▶ Exercise objective
Retype the opening lines of the data exactly, stopping after the line that contains "from mathutils import". Skip every picture.

▶ Information provided
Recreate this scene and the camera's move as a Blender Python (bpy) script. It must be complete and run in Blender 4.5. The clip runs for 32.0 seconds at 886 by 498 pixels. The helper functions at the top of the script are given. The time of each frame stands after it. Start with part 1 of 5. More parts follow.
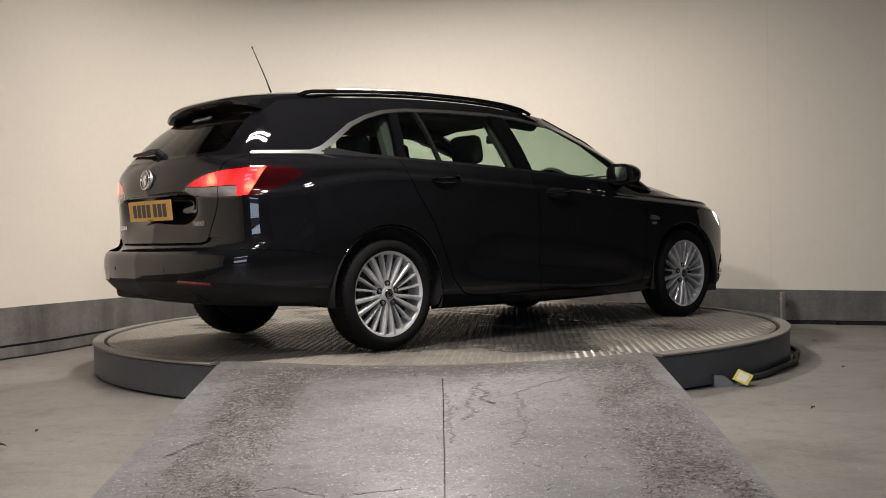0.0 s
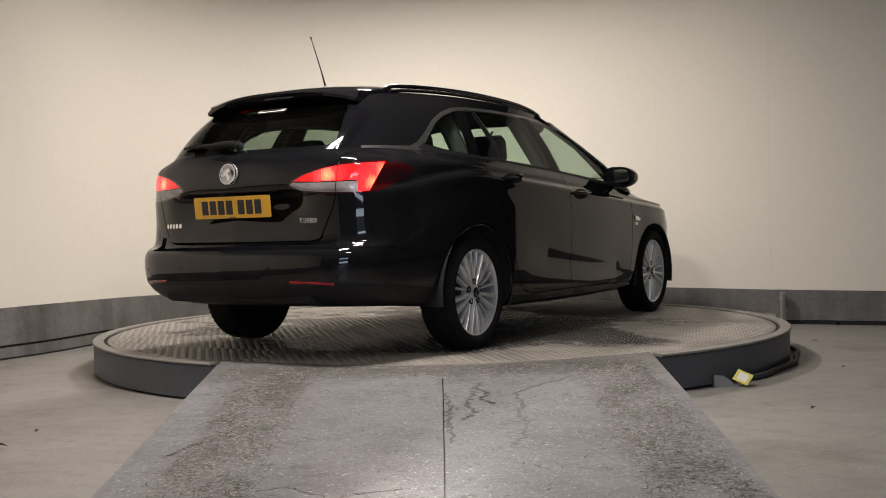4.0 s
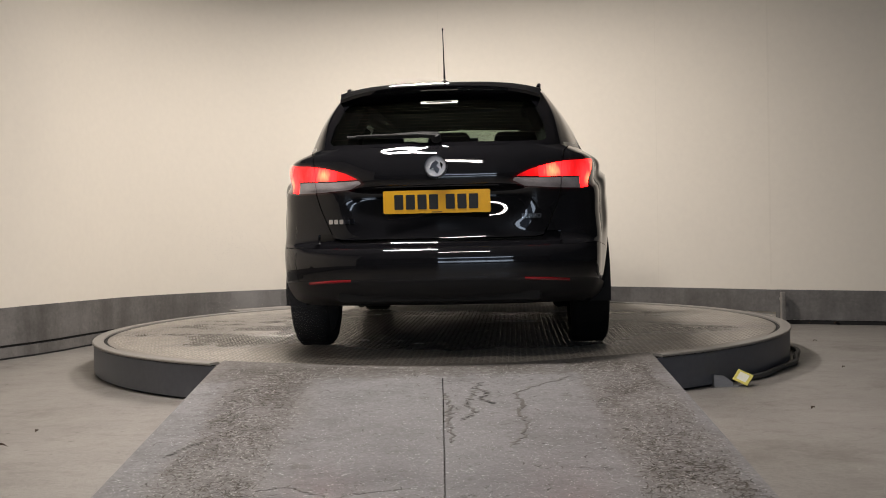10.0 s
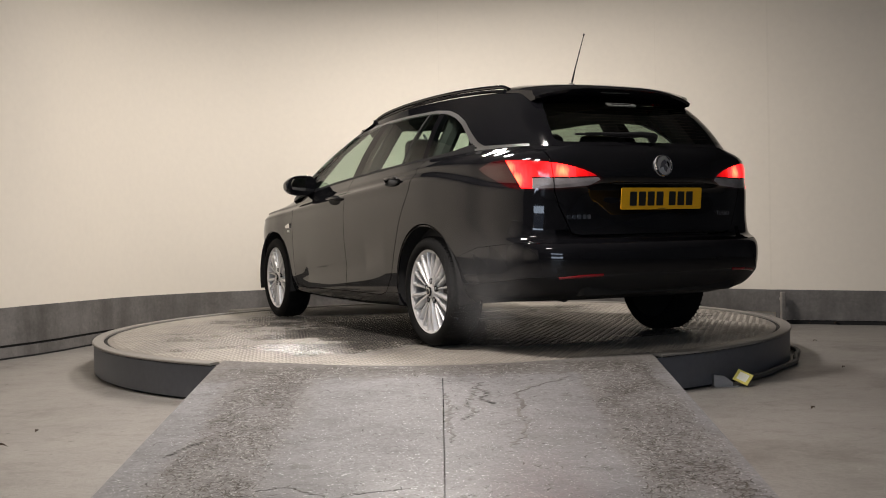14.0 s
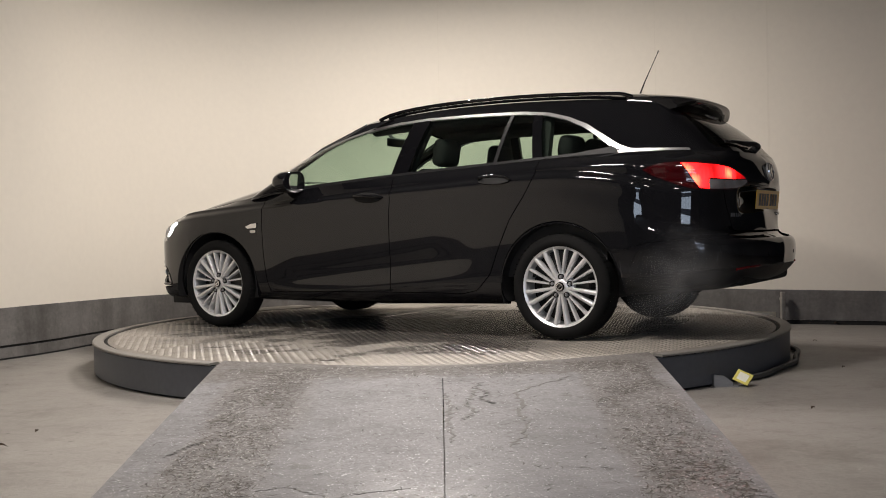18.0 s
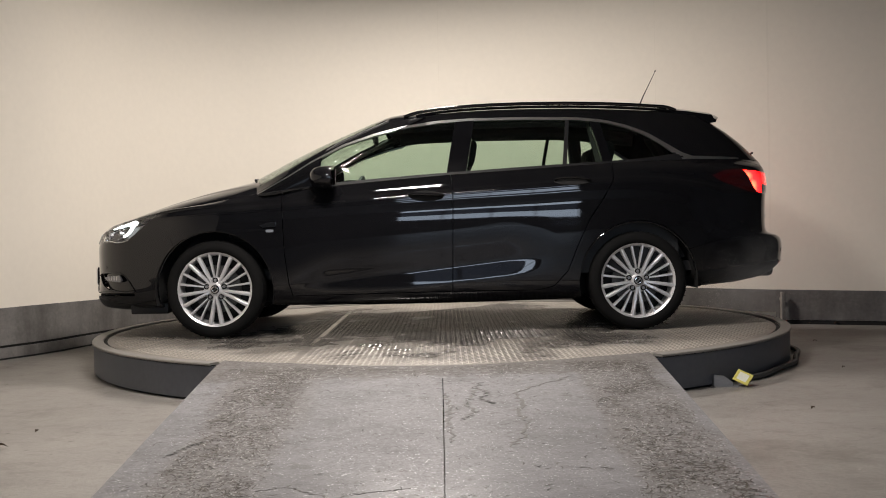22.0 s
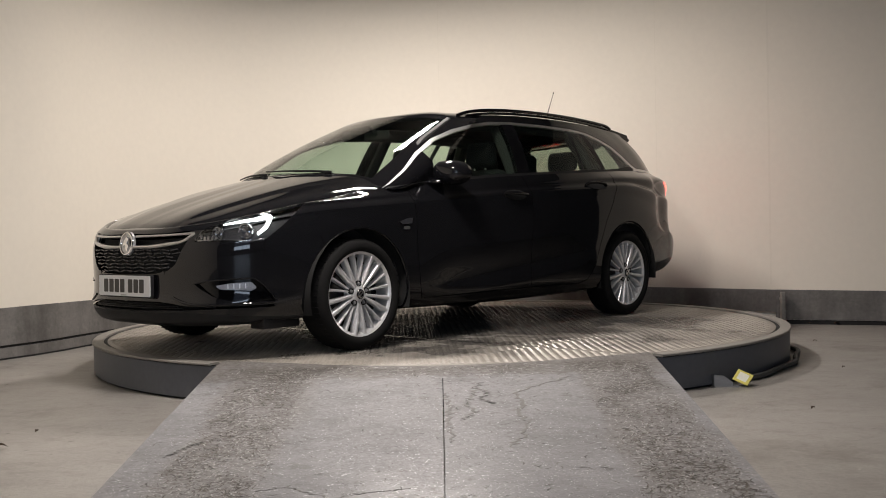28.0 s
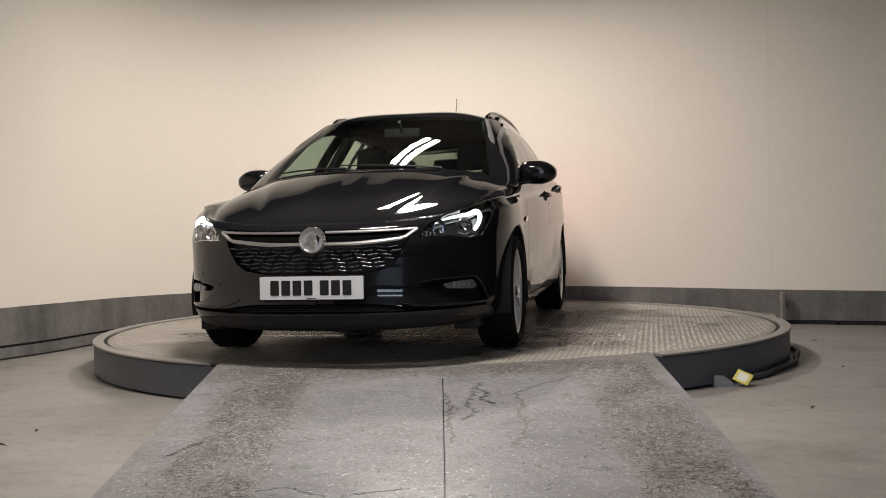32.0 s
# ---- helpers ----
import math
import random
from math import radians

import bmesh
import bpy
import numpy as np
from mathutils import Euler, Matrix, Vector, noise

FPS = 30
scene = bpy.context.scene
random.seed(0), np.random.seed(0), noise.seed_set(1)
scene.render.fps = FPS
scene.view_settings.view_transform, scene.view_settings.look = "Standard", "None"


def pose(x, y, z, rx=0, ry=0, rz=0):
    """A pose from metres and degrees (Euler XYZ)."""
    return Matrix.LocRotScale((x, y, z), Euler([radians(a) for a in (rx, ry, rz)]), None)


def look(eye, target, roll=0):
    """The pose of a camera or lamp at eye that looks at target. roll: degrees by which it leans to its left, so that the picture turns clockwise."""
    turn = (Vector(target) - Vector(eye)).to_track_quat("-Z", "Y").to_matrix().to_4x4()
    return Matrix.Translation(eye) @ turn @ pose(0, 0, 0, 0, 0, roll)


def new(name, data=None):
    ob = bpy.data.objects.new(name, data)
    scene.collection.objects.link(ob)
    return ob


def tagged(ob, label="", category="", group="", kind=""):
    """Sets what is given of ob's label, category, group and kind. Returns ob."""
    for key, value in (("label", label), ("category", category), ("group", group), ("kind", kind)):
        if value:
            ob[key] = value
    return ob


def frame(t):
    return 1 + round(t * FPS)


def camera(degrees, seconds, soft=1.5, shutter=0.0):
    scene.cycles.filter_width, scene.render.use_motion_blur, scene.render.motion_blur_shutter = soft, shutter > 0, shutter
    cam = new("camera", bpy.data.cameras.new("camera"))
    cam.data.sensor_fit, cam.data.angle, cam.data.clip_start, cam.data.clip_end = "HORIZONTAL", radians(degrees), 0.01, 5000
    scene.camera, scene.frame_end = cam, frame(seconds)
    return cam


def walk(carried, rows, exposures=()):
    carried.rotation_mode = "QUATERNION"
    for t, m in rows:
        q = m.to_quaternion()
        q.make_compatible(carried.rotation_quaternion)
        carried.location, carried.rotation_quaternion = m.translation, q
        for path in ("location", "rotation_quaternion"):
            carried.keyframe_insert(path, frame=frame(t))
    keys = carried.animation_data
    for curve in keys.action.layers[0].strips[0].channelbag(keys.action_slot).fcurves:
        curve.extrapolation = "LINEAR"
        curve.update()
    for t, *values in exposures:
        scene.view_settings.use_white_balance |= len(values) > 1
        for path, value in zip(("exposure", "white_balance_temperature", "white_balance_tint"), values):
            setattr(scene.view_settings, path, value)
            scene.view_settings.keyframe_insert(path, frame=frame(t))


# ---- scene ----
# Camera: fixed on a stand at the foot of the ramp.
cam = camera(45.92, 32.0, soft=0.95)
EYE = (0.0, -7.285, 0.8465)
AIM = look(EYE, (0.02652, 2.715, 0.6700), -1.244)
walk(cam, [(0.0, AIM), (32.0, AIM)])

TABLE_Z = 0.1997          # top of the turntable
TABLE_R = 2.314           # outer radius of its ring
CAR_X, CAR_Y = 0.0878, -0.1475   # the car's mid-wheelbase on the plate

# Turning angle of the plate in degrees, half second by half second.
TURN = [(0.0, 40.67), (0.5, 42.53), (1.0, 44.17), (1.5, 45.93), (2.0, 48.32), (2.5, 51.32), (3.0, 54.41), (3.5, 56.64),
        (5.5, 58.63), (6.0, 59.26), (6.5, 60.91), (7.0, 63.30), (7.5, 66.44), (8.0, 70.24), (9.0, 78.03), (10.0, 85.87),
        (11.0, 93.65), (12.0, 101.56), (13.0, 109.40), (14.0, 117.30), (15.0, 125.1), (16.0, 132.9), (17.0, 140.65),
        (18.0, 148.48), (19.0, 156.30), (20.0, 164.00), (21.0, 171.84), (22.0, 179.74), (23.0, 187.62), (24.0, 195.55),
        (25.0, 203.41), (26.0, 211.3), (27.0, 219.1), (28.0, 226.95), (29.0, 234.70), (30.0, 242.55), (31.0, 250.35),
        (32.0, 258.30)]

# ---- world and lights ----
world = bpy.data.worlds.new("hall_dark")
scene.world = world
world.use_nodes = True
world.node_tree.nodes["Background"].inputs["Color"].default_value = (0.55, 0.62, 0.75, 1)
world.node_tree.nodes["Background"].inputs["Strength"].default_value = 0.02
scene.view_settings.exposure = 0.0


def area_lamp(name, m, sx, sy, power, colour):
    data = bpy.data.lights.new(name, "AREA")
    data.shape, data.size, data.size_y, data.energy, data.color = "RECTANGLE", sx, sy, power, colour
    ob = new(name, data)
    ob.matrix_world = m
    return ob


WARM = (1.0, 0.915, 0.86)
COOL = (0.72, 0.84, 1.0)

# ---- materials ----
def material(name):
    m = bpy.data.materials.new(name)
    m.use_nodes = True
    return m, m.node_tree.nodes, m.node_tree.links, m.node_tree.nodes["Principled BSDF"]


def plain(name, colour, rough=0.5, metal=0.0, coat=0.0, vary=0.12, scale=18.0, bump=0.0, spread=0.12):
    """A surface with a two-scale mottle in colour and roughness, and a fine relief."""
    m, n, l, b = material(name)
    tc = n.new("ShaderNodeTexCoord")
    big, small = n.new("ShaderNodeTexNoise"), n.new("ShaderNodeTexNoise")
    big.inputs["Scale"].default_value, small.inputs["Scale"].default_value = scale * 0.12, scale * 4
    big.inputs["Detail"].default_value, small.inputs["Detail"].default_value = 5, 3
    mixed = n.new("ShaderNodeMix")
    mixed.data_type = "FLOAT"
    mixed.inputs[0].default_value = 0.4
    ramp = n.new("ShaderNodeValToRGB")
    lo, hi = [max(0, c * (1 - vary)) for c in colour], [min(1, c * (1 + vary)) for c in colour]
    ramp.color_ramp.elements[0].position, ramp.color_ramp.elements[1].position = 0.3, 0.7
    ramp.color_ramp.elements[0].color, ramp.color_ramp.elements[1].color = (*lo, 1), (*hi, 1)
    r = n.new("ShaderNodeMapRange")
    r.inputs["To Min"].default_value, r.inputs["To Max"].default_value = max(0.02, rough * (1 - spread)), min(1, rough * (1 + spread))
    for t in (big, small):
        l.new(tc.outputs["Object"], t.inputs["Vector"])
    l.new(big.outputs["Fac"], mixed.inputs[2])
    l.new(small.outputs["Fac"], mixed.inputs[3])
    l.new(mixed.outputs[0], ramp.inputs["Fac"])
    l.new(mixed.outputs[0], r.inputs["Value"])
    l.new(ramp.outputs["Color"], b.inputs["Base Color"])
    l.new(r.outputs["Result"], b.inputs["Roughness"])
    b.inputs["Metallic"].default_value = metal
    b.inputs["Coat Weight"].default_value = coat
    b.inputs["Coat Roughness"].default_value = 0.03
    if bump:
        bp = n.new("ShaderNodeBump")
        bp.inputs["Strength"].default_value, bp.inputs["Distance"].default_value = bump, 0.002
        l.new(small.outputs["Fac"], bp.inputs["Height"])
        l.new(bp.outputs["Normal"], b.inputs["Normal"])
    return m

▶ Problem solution
Recreate this scene and the camera's move as a Blender Python (bpy) script. It must be complete and run in Blender 4.5. The clip runs for 32.0 seconds at 886 by 498 pixels. The helper functions at the top of the script are given. The time of each frame stands after it. Start with part 1 of 5. More parts follow.
0.0 s
4.0 s
10.0 s
14.0 s
18.0 s
22.0 s
28.0 s
32.0 s
# ---- helpers ----
import math
import random
from math import radians

import bmesh
import bpy
import numpy as np
from mathutils import Euler, Matrix, Vector, noise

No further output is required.